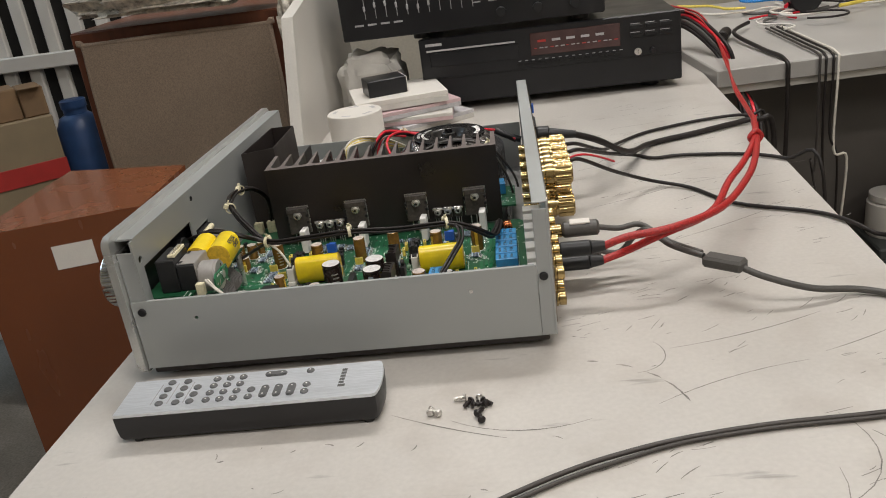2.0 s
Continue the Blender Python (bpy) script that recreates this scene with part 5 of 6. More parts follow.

════════════════

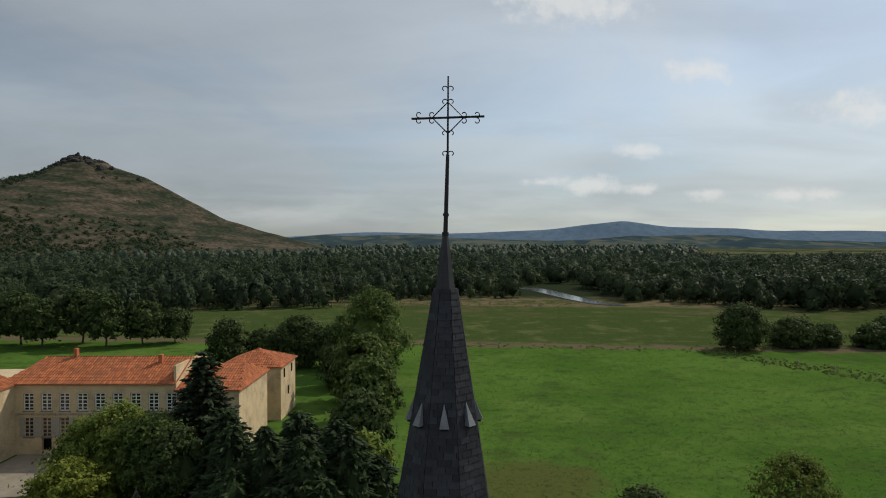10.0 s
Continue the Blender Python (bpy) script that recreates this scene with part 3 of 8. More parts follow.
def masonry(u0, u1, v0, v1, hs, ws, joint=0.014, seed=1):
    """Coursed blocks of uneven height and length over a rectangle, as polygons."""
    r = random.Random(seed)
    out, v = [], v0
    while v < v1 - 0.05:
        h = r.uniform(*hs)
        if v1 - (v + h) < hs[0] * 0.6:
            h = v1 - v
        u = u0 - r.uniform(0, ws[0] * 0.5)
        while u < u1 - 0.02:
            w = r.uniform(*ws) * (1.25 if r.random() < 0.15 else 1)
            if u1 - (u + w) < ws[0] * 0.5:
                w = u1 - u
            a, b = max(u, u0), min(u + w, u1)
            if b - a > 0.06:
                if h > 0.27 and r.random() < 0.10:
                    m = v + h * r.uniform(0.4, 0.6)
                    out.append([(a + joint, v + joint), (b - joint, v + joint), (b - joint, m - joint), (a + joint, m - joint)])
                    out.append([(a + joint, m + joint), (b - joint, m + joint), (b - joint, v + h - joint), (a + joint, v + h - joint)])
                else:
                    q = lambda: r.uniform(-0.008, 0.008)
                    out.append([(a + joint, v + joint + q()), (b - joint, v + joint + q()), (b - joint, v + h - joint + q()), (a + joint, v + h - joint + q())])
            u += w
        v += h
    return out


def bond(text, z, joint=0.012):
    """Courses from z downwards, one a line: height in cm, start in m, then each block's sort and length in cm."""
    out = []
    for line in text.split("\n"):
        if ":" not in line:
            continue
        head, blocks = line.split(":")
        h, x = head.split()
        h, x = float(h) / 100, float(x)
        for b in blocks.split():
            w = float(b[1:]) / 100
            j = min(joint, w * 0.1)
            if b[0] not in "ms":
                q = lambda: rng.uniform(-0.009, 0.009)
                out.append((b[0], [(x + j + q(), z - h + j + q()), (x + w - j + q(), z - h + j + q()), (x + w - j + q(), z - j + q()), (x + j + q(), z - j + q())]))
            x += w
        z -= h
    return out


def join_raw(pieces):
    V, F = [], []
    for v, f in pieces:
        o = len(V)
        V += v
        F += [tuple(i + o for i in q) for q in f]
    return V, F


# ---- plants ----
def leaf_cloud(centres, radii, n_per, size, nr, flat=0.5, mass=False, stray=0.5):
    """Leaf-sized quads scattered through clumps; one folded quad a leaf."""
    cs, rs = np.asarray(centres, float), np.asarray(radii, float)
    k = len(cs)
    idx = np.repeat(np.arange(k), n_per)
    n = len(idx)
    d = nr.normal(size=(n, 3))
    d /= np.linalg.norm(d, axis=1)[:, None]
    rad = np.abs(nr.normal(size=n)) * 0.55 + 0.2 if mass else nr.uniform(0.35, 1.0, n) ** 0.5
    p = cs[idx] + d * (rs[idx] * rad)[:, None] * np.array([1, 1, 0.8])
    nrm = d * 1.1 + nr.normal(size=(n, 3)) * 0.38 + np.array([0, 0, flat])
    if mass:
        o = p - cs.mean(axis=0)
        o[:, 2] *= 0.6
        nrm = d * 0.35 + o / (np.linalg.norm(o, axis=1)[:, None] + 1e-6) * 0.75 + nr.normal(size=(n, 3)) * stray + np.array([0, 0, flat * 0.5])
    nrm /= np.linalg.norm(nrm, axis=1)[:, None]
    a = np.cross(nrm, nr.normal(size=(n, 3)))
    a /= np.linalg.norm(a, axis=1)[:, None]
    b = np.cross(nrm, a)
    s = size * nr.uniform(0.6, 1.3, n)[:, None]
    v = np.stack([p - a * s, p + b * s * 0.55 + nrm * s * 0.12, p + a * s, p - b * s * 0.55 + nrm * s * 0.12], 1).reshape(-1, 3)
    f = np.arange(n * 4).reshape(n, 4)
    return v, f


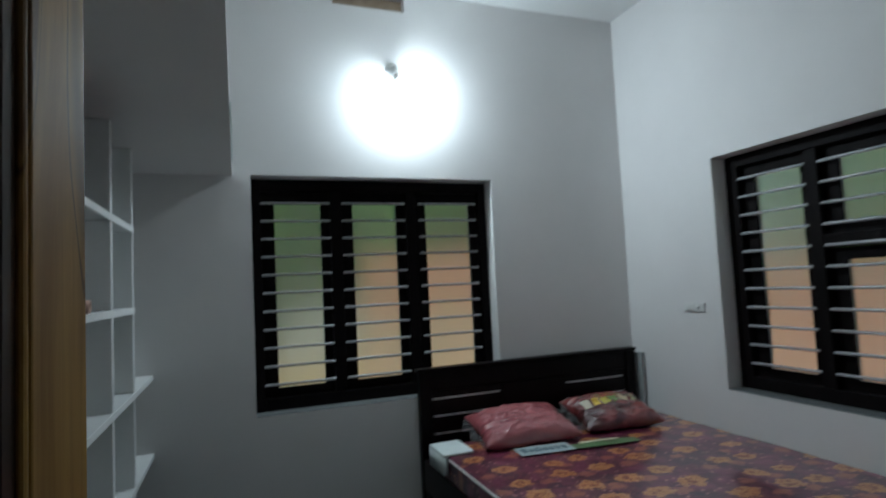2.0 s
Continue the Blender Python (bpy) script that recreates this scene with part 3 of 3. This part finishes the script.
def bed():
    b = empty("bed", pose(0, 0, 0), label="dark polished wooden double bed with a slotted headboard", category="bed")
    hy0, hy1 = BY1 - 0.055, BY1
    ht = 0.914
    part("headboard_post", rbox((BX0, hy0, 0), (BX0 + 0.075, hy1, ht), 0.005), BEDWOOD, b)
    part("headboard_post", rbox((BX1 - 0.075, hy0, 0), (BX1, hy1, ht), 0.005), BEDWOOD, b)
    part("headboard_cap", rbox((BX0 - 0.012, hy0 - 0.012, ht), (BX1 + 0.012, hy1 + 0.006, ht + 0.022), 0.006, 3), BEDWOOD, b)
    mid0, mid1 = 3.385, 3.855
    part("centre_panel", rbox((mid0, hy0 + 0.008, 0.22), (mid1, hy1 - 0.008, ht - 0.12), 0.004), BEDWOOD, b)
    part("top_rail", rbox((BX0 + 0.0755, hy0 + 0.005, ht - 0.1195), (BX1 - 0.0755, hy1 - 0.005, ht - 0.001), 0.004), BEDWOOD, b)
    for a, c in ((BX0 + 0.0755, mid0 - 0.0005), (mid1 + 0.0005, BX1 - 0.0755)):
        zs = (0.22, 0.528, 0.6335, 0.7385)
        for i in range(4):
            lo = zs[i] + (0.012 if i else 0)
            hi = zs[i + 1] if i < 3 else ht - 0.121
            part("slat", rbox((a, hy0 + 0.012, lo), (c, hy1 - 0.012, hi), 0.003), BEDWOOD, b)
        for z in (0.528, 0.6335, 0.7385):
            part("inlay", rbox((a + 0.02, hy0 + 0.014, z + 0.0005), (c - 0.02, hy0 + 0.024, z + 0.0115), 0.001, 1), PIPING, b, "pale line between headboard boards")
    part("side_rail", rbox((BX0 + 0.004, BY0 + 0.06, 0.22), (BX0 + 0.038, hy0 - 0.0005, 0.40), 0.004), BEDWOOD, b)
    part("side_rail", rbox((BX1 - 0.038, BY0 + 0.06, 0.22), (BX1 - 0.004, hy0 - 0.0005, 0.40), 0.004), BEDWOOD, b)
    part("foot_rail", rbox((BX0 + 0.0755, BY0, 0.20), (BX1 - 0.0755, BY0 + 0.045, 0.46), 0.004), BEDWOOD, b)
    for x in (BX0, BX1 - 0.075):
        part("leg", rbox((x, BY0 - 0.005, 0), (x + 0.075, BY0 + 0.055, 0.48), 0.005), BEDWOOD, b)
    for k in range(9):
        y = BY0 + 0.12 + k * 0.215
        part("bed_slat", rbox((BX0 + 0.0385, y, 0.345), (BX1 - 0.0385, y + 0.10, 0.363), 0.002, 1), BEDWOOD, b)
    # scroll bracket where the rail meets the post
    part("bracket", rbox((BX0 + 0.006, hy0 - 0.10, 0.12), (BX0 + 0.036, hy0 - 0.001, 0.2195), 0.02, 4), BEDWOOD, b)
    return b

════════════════

• [Task]: The word "follow" may appear on some lines of these records; state how many such lines there are, and nothing else.

• [Answer in full]: 2